Being vulnerable with a trusted individual can eventually allow one to accept and love themselves regardless of what or who they have been. And this is not about evading responsibility. Being vulnerable includes admitting our wrongs and making amends where needed. It is vulnerable to admit how we have hurt another but only in acceptance of what we have done and the taking of appropriate responsibility can we transform guilt and shame into gifts from which we can learn.

And finally, it is a gift to ourselves to choose when and how to be vulnerable with others. If we are vulnerable to a person who is filled with self judgment it will be doubtful whether we will encounter an open heart. It is not that their judgment need necessarily hurt us — those with a strong sense of internal safety can withstand quite a lot of external judgment — but who needs it? Healthy vulnerability means having strong but flexible boundaries that help you choose when and how to express.

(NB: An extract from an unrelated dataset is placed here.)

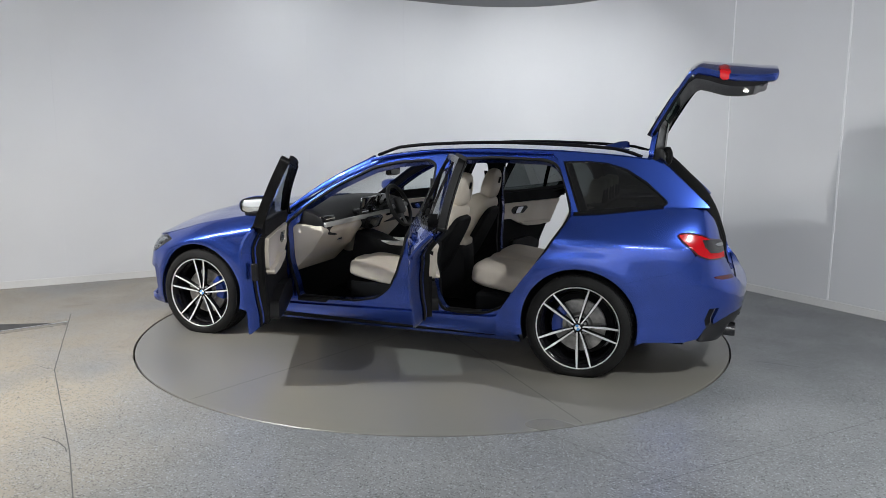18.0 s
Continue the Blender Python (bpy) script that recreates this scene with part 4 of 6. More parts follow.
def mirror_unit(parent, s, org):
    sg = -1 if s else 1
    org = (org[0] + 0.14, org[1] + sg * 0.075, org[2] + 0.012)

    def shape(x, y, z):
        k = 1 - 0.30 * max(0.0, (y / 0.11))
        x2 = x * (1 - 0.15 * y / 0.11)
        if x < -0.03:
            x2 = -0.045 + (x + 0.03) * 0.15
        return (0.675 + x2, sg * (1.0 + y), 1.035 + z * k)
    cap = cushion(0.17, 0.23, 0.125, 0.55, 7, shape)
    bmesh.ops.reverse_faces(cap, faces=cap.faces)
    mo = part("door_mirror", cap, BLUE, parent, "blue door mirror with black base", angle=70, origin=org)
    low = cushion(0.15, 0.20, 0.05, 0.5, 5, lambda x, y, z: (0.680 + x, sg * (0.985 + y), 0.985 + z))
    part("mirror_base", low, FRAME_BLACK, parent, "", origin=org)
    rim = cushion(0.02, 0.215, 0.12, 0.42, 5, lambda x, y, z: (0.622 + x, sg * (0.998 + y), 1.033 + z * (1 - 0.25 * max(0, y / 0.11))))
    part("mirror_rim", rim, FRAME_BLACK, parent, "", origin=org)
    face = cushion(0.012, 0.19, 0.10, 0.42, 5, lambda x, y, z: (0.612 + x, sg * (0.998 + y), 1.033 + z * (1 - 0.25 * max(0, y / 0.11))))
    part("mirror_glass", face, MIRROR, parent, "silver mirror glass", origin=org)
    arm = tube([(0.66, sg * 0.85, 0.965), (0.67, sg * 0.90, 0.972), (0.675, sg * 0.96, 0.985)], [0.03, 0.026, 0.03], 8, 0.6)
    part("mirror_arm", arm, FRAME_BLACK, parent, "", origin=org)
    slit = tube([(0.735, sg * 1.06, 1.022), (0.748, sg * 1.0, 1.018), (0.74, sg * 0.93, 1.015)], 0.006, 6)
    part("turn_signal", slit, LED_WHITE, parent, "slim indicator strip", origin=org)


def door_core(parent, skin, s, org, depth=0.085):
    """The painted edge shell and the inner face of a door, behind its skin."""
    sg = -1 if s else 1
    n = len(skin)
    loop = dense(skin, 0.05)
    a = np.array([p[0] for p in loop])
    b = np.array([p[1] for p in loop])
    outer = sidew(a, b)
    mid = shrink_to(loop, 0.018)
    ma, mb = np.array([p[0] for p in mid]), np.array([p[1] for p in mid])
    p1 = sidew(ma, mb) - np.array((0, depth * 0.45, 0))
    deep = shrink_to(loop, 0.060)
    p2 = sidew(np.array([p[0] for p in deep]), np.array([p[1] for p in deep])) - np.array((0, depth, 0))
    p3 = sidew(np.array([p[0] for p in deep]), np.array([p[1] for p in deep])) - np.array((0, depth + 0.028, 0))
    o0 = outer - np.array((0, 0.014, 0))
    k = len(loop)

    def band(name, ra, rb, mat, label):
        verts = [(q[0] - org[0], sg * q[1] - org[1], q[2] - org[2]) for r in (ra, rb) for q in r]
        faces = []
        for i in range(k):
            j = (i + 1) % k
            f = (i, j, k + j, k + i)
            faces.append(f if not s else tuple(reversed(f)))
        bm = bmesh.new()
        bm.from_mesh(mesh_of(name, verts, faces))
        return part(name, bm, mat, parent, label, angle=50)
    shell = band("door_shell", o0, p1, BLUE, "painted door edge")
    band("door_flange", p1, p2, BLUE, "painted inner flange of the door")
    ra, rb = shrink_to(loop, 0.034), shrink_to(loop, 0.046)
    r1, r2 = (sidew(np.array([p[0] for p in r]), np.array([p[1] for p in r])) - np.array((0, depth * e, 0)) for r, e in ((ra, 0.78), (rb, 0.92)))
    band("door_seal_lip", r1, r2, SEAL, "black rubber seal lip")
    band("door_edge_seal", p2, p3, SEAL, "black rubber door seal")
    return shell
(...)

Here are some self reflective questions to help explore our more vulnerable parts:

• Do I judge myself for having a part of myself that feels/behaves/thinks a certain way?
• In judging this part am I denying my feelings but still acting on this part’s needs?
• What can this part teach me?
• Can I thank this part for perhaps getting me through a difficult time in life?
• Did this part hurt myself or others while trying to get its needs met?
• Can I forgive myself for these hurts and make appropriate amends?

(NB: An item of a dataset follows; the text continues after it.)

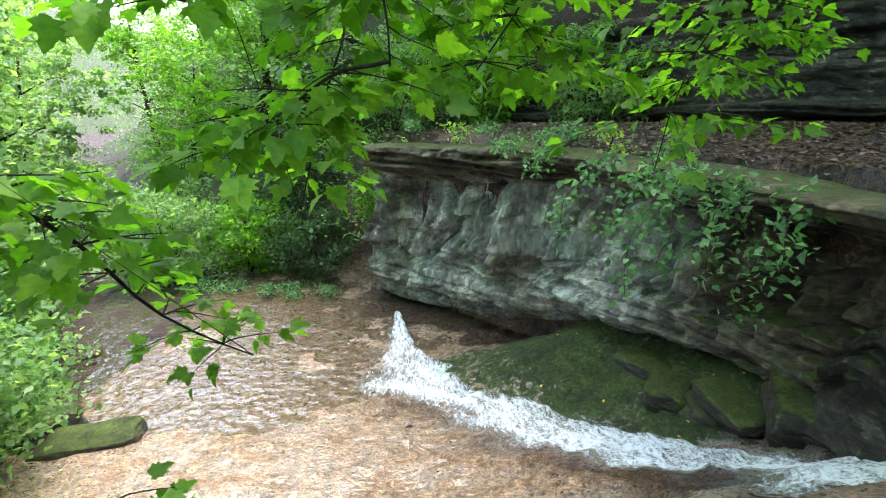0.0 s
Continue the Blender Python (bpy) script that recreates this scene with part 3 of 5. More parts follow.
def rock_wall():
    ys = np.concatenate([np.arange(17, 8, -0.14), np.arange(8, -12, -0.055), np.arange(-12, -30, -0.14)])
    hs = np.linspace(0, 1, 110)
    Y, H = np.meshgrid(ys, hs, indexing="ij")
    base = np.array([land(wall_x(ys) - 0.35, ys)[0]])[0] - 0.15
    Z = base[:, None] + H * (wall_top(ys) + 0.05 + 0.4 * fbm(ys * 0.9, 0, 0, 4, 66) - base)[:, None]
    X = np.broadcast_to(wall_x(ys)[:, None], Y.shape)
    s = -Y * 1.15
    thin = sstep(-0.15, 0.25, vnoise(s * 0.22, Z * 1.6, 0, 46))
    main, tone1 = bed_profile(s * 0.75, Z, 40, 0.55, 0.55, 0.4, True)
    fine, tone2 = bed_profile(s * 1.7, Z, 44, 0.15, 0.12, 0.4, True)
    foot = np.convolve(np.pad(base, 40, mode="edge"), np.ones(81) / 81, "valid")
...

Accepting our vulnerabilities is about coming out of denial and living life with an open heart. As such, it is a strength rather than a weakness. How will you know you are being vulnerable? For everyone it is different but for me, I can tell you when I am not being vulnerable. As soon as I pass judgment on another or myself, I have closed my heart. When I do that I ask: What is happening for you right now, Jo-Ann? And with that I am once more being vulnerable.